“Tough economic climate means we, like many other businesses, are facing some tough economic decisions” said Sharon Douglas, from the Organisational Effectiveness team at Co-Operative Food during a Training Journal event on Developing Leaders for the 21st Century.
Sharon’s comments on the challenging times that we’ve been working through the last few years means to me that the challenges are set to stay. I know I speak for others when I say I have really struggled with that balancing act. By nature I’m a perfectionist, I want things done right. I want the opportunity to spend time on something to get the best result all round. However that’s not the corporate world we are living in and I’ve enjoyed the last few years of adapting how I would naturally want to work to make the best of the situation at the time, to focus on what is needed now and how I can deliver it.
A programme to transform
At the TJ event, Sharon Douglas went on to explain about their leadership development program: “Operations got that we needed to do something different, but perhaps not so different as the HR Director’s vision was.”
This sounded brave and fresh – for the HR Director to enable staff to push through a programme that was aiming to develop and place real leaders into the organisation, not just use the terminology to focus on the short term numbers.

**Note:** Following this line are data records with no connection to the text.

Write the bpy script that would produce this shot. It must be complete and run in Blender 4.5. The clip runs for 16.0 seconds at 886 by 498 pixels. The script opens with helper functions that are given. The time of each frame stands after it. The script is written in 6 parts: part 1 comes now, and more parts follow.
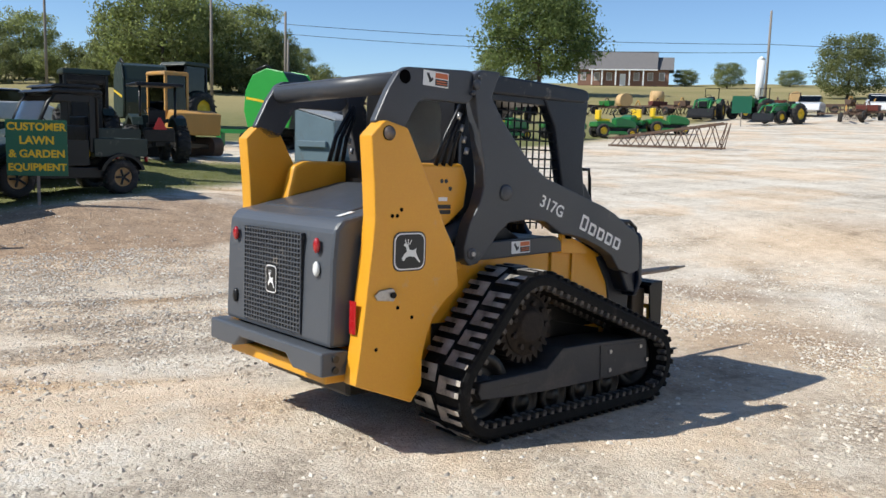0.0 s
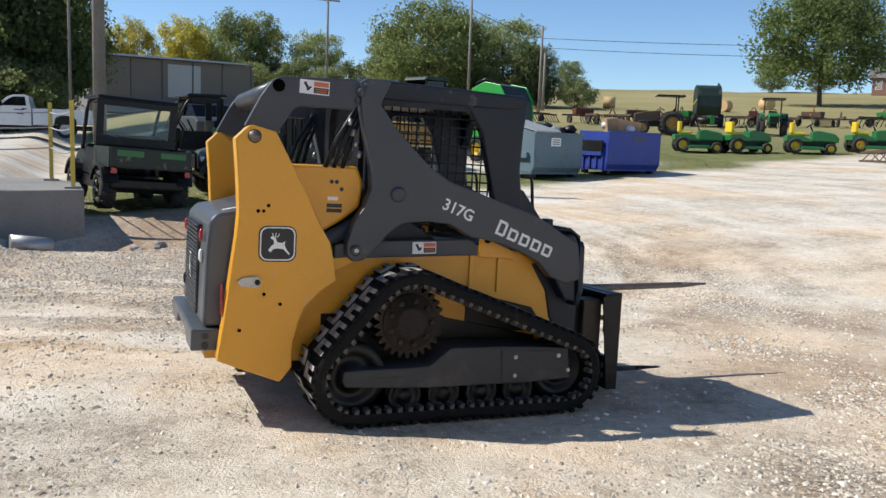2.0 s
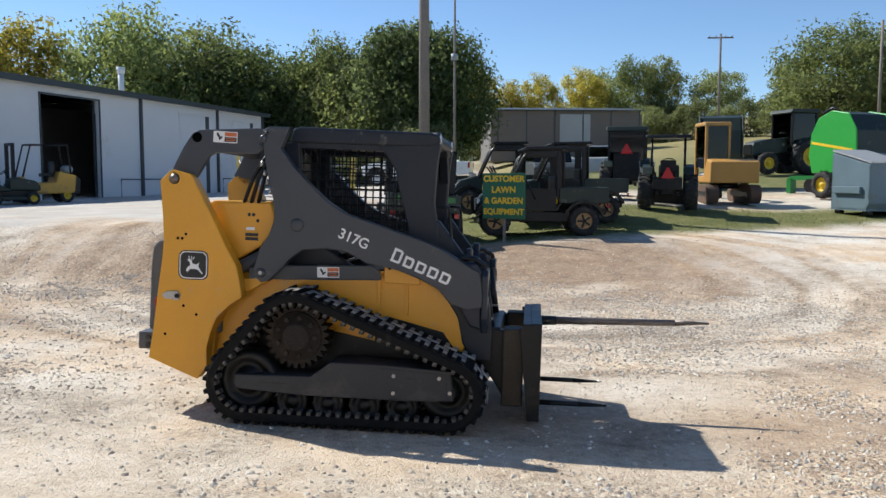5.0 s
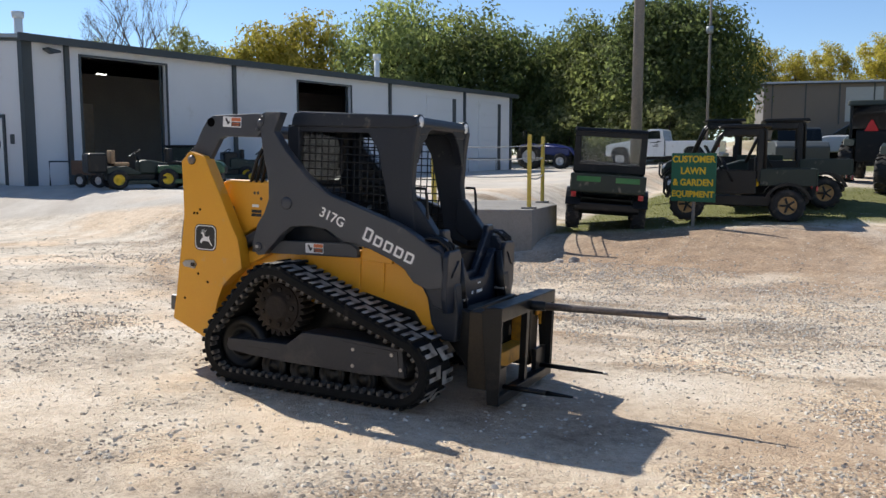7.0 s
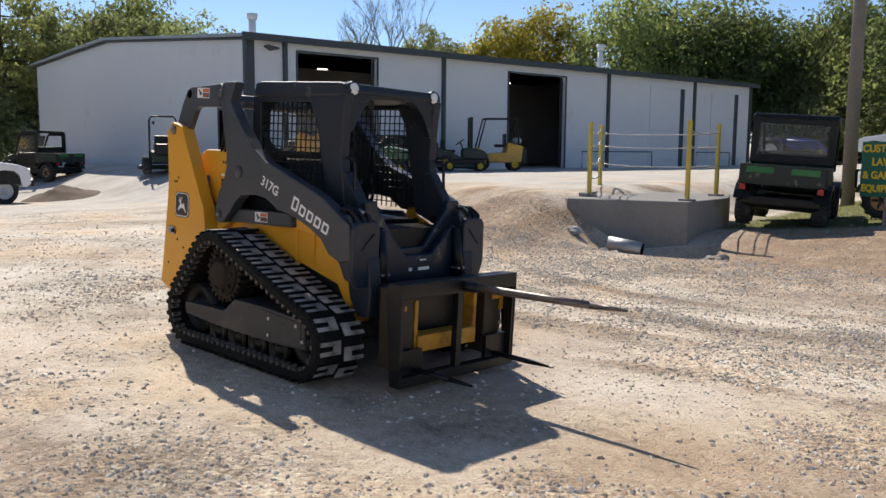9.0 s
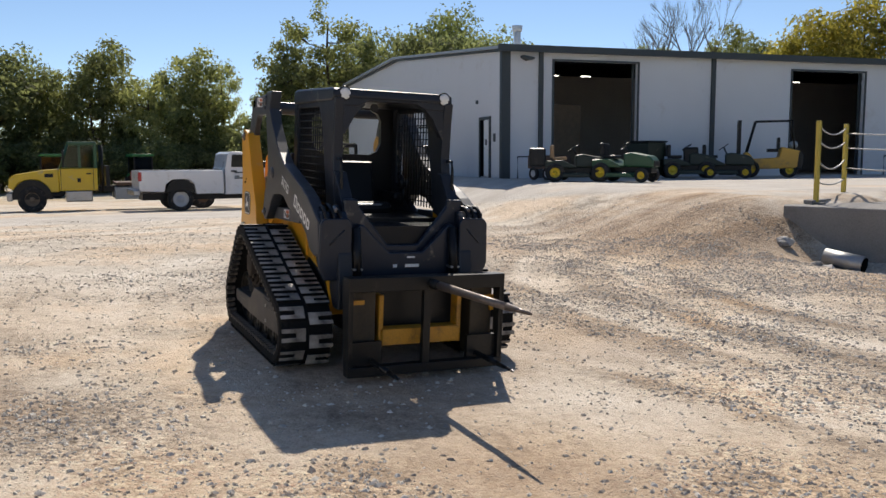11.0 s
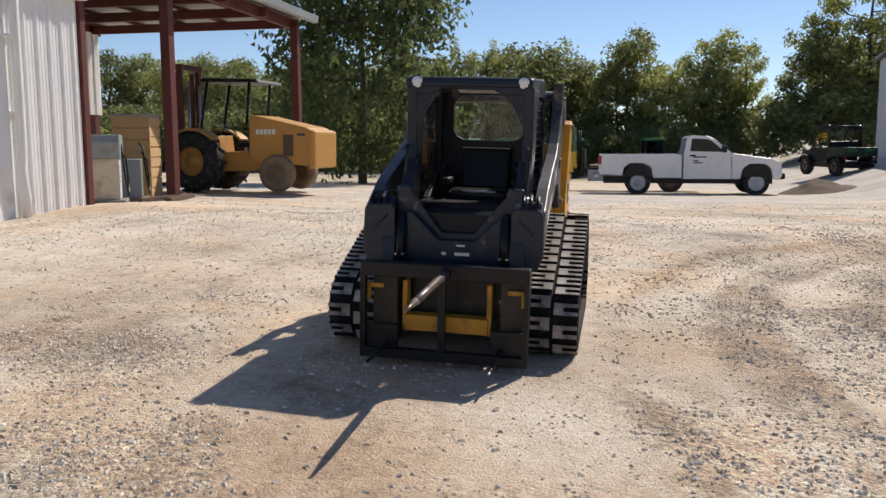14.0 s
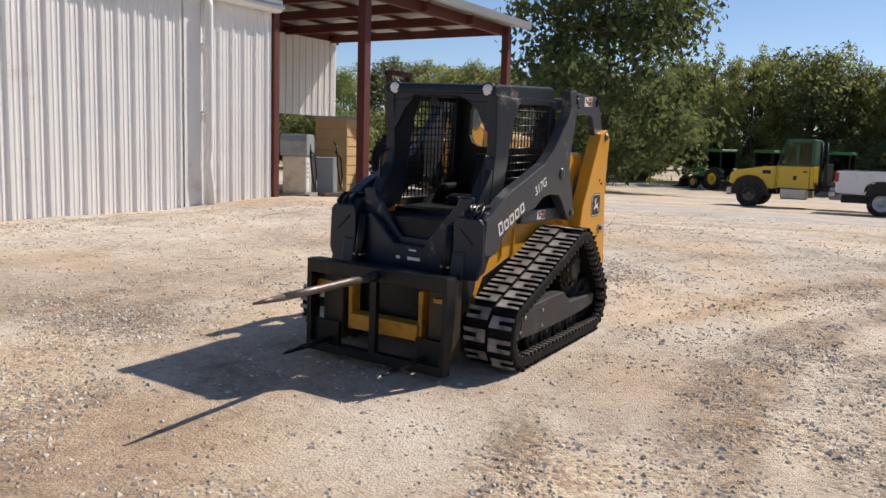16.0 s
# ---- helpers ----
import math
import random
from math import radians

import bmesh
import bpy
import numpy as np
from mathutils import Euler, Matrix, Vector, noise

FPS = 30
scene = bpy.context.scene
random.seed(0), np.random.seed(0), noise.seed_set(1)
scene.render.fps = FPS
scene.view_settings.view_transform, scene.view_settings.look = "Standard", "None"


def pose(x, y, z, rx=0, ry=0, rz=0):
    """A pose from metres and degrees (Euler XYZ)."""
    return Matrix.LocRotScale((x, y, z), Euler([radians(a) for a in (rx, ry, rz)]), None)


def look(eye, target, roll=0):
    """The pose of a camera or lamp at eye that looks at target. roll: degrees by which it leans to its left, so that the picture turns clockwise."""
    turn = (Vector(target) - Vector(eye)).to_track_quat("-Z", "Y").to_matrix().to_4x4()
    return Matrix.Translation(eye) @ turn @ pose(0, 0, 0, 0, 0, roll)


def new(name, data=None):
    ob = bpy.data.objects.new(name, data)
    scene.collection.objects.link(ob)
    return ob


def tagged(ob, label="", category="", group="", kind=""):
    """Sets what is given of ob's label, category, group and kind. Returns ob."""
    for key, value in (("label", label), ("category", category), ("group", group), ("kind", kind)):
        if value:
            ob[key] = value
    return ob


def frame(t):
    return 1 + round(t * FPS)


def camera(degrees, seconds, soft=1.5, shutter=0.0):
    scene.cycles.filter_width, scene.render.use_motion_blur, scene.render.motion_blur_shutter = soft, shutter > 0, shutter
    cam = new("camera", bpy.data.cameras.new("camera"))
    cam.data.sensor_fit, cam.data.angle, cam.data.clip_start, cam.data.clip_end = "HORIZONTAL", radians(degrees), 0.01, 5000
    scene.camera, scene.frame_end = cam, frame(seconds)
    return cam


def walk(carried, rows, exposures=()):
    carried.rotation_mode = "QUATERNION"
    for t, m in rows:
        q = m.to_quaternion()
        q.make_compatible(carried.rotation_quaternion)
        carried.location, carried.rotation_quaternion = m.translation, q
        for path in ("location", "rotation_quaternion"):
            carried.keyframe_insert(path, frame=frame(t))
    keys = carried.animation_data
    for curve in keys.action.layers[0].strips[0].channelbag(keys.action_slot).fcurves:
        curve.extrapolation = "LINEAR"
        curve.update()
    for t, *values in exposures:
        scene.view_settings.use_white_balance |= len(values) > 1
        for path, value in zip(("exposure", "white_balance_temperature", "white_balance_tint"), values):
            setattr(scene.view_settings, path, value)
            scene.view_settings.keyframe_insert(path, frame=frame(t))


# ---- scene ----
cam = camera(55.5, 16.0)
PATH = [
    (0, (-3.361, -3.889, 1.611), (-2.069, -2.385, 1.343), 1.6),
    (0.5, (-2.969, -4.216, 1.604), (-1.812, -2.606, 1.337), 1.7),
    (1, (-2.575, -4.555, 1.623), (-1.554, -2.857, 1.353), 1.9),
    (1.5, (-2.116, -4.848, 1.623), (-1.226, -3.077, 1.359), 2.1),
    (2, (-1.699, -5.187, 1.635), (-0.947, -3.352, 1.376), 2.1),
    (2.5, (-1.217, -5.421, 1.637), (-0.61, -3.531, 1.387), 2.0),
    (3, (-0.738, -5.681, 1.634), (-0.29, -3.746, 1.393), 1.6),
    (3.5, (-0.224, -5.79, 1.63), (0.055, -3.824, 1.395), 1.2),
    (4, (0.27, -5.992, 1.627), (0.388, -4.004, 1.443), 1.0),
    (4.2, (0.49, -6.037, 1.622), (0.543, -4.045, 1.45), 0.6),
    (6.3, (2.809, -5.947, 1.673), (2.173, -4.063, 1.463), 0.1),
    (6.5, (2.973, -5.82, 1.647), (2.276, -3.957, 1.433), -0.1),
    (7, (3.413, -5.553, 1.652), (2.57, -3.753, 1.429), -0.0),
    (7.5, (3.839, -5.25, 1.648), (2.854, -3.524, 1.418), -0.1),
    (8, (4.279, -4.883, 1.623), (3.162, -3.24, 1.391), -0.0),
    (8.2, (4.443, -4.711, 1.587), (3.273, -3.106, 1.352), -0.1),
    (10.3, (6.105, -3.014, 1.435), (4.471, -1.884, 1.205), 0.7),
    (10.5, (6.258, -2.819, 1.449), (4.573, -1.765, 1.219), 0.2),
    (11, (6.493, -2.29, 1.421), (4.699, -1.433, 1.206), -0.2),
    (11.5, (6.744, -1.748, 1.399), (4.856, -1.117, 1.201), -0.4),
    (12, (6.889, -1.171, 1.377), (4.938, -0.773, 1.188), -0.7),
    (12.5, (6.929, -0.565, 1.391), (4.946, -0.391, 1.193), -0.5),
    (13, (6.993, -0.017, 1.414), (5.005, -0.049, 1.202), -0.5),
    (13.5, (6.873, 0.551, 1.42), (4.899, 0.33, 1.188), -0.3),
    (14, (6.784, 1.102, 1.434), (4.841, 0.699, 1.185), -0.2),
    (14.5, (6.607, 1.668, 1.438), (4.707, 1.096, 1.186), -0.0),
    (15, (6.457, 2.195, 1.444), (4.612, 1.465, 1.195), 0.5),
    (15.5, (6.217, 2.696, 1.447), (4.434, 1.824, 1.202), 1.1),
    (16, (6.008, 3.19, 1.459), (4.297, 2.183, 1.216), 1.6),
]
EXPOSURES = [(0, 0.15, 6250, 8), (4.2, 0.20, 6250, 8), (8.2, 0.15, 6650, 11), (11, -0.06, 6850, 12), (16, -0.10, 6900, 15)]
walk(cam, [(t, look(eye, target, roll)) for t, eye, target, roll in PATH], EXPOSURES)

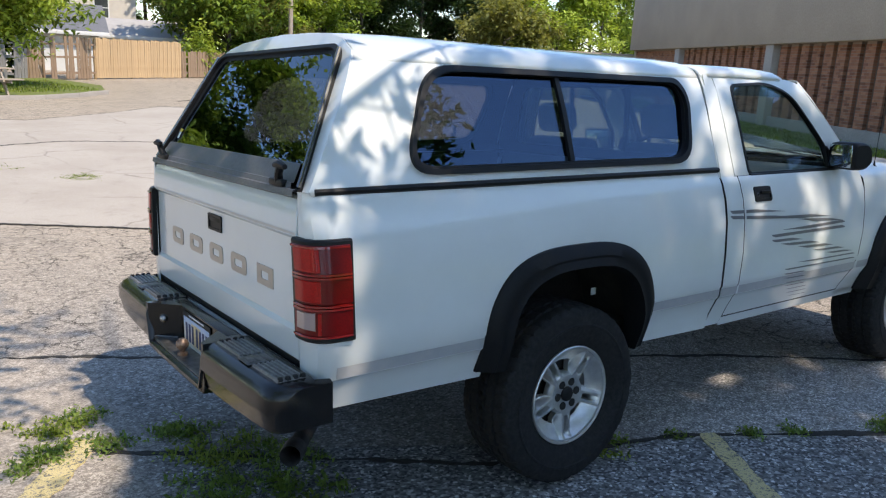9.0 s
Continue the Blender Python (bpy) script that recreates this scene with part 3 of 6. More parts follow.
for s in (-1, 1):
    # bed side, rounded into the tail
    bm = bmesh.new()
    rings = []
    stations = [(x, 0.0) for x in x_steps(-1.05, 0.957, 0.01, 0.43)]
    tail = [(-1.128, 0.122), (-1.130, 0.095), (-1.126, 0.052), (-1.112, 0.022), (-1.085, 0.006)]
    for x, inset in tail + stations:
        foot = lerp(0.53, 0.483, min(max((x + 1.13) / 2.1, 0), 1))
        zb = arch(x, 0.01, 0.43, 0.955, foot)
        levels = sorted({zb, *[z for z in (0.56, 0.60, 0.635, 0.645, 0.69, 0.70, 0.78, 0.86, 0.93, 1.0, 1.06, 1.11, 1.15, 1.18, 1.205, 1.225, 1.238) if z > zb + 0.004]})
        levels = [levels[0]] * (18 - len(levels)) + levels
        edge = 0.7455 + 0.4 * (0.122 - inset)
        rings.append([(x, s * max(side_y(z) - inset, edge), z) for z in levels] + [(x, s * (side_y(1.238) - inset - 0.07), 1.238)])
    rings[0] = [(x, s * 0.7455, z) for x, y, z in rings[0][:-1]] + [(-1.07, s * 0.7455, rings[0][-1][2])]
    loft(bm, rings)
    bmesh.ops.remove_doubles(bm, verts=bm.verts[:], dist=1e-5)
    part("bed_side", bm, PAINT, truck, smooth=30)

    # rear quarter strip of the cab
    def patch(name, xr, xf, z0, z1, mat, nu=10, nz=22, parent=truck, label="", lift=0.0, prof=side_y):
        b = bmesh.new()
        rr = []
        zz = sorted({*np.linspace(z0, z1, nz), *[z for z in (0.635, 0.645, 0.69, 0.70) if z0 < z < z1]})
        for z in zz:
            rr.append([(lerp(xr(z), xf(z), u / nu), s * (prof(z) + lift), z) for u in range(nu + 1)])
        loft(b, rr)
        return part(name, b, mat, parent, label, smooth=30)

    seam = lambda z: interp(z, [(0.47, 0.961), (0.78, 0.964), (1.24, 0.964), (1.7, 0.955)])
    d_rear = lambda z: interp(z, [(0.50, 1.085), (0.53, 1.09), (0.85, 1.108), (1.23, 1.10), (1.7, 1.06)])
    d_front = lambda z: interp(z, [(0.50, 2.155), (0.62, 2.205), (0.72, 2.232), (0.86, 2.25), (1.09, 2.252), (1.2, 2.24), (1.24, 2.235)])
    patch("cab_corner", lambda z: seam(z) + 0.008, lambda z: d_rear(z) - 0.003, 0.485, 1.205, PAINT, 4)
    door = patch("door", lambda z: d_rear(z) + 0.003, lambda z: d_front(z) - 0.003, 0.525, 1.205, PAINT, 24)
    patch("rocker_panel", lambda z: 1.085, lambda z: 2.39, 0.472, 0.518, PAINT, 12, 5)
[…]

Sharon’s colleague Tracy Taylor said that the leadership development programme needed to “move from skills based knowledge that wasn’t behavioural and more to transformational.”
Developing this kind of programme, especially on a scale that needed to be rolled out to support 3,000 UK food stores that employed 77,000 people, means that sometimes the focus isn’t on the here and now. Sometimes it needs to be on the future of the organisation and this is what the Co-Op Food programme did.
Tracy added, “graduation created a bit of a buzz… the passion affected people in the room – such as the Operations Director.” This highlighted the importance of influencing people – it was the passion of the people who had experienced the programme and wanted to go out and make a difference that encouraged the Operations Director. This is a key point in developing programmes.
Leadership and stakeholder engagement
The afternoon of the TJ event was facilitated by Larry Reynolds, Founder and Managing Partner of 21st Century Leader.
Larry talked us through the list of key things needed for developing a Leadership Programme. One of those is full stakeholder engagement. Whilst Co-op Food only got full engagement from Operations at the end of the pilot, the HR Director was leading from the front.
There were two last points that resonated with me:
- When Tracy talked through the days and weeks that the programme took the new store managers to work through, she commented that “delegates get full up”.
This is something that where I’m working at the moment [at the time of writing, Bupa International] I’m seeing with our Induction process.
It’s something we’ve tackled on a quick win, within circle of control basis. However now that there is further stakeholder engagement and a joined up approach emerging within operational departments, I’m hoping to play my part in developing this.
This looks to me like some pre-learning before starting, for the Induction activities to be more realistic to the job roles and for there to be a wider variety and mix up with the operational elements of the longer induction for customer facing staff.
- One of the last things that Sharon said, with regards rolling out the programme UK-wide and about focusing on business objectives for improving performance needs is that “we really needed to up-skill the HR team to have the conversations with Operations to find that information”.
That’s where I need to concentrate too.
Hi Jo, some very interesting points you have picked up on there. The need for key stakeholders thought areas of the business and having people in roles such as Ops Director pushing the objectives is key to changes in the workplace just now. Transformational changes from Management to Leadership is something I am trying to encourage in our business just now, we are making in roads, albeit quite slowly. However, people are starting to sit up and take note. I feel that we as an L&D Team are quite fortunate to have the full buy in from our Ops Director right from the start so we have allies on our side 🙂
Thank you, some really good points well made.
Paul
Hi Paul,
Thanks for your comment. The stakeholders piece is so key and I’m seeing it at many different levels at the moment. I used to say a lot of “I don’t like politics, can’t we all just get on with the job”, however over the years I’ve really learnt the value of relationships and influencing in order to get that job done!
It’s great you have that buy-in, I’m sure you’ve done great work to ensure you have those allies to do something that will help them out!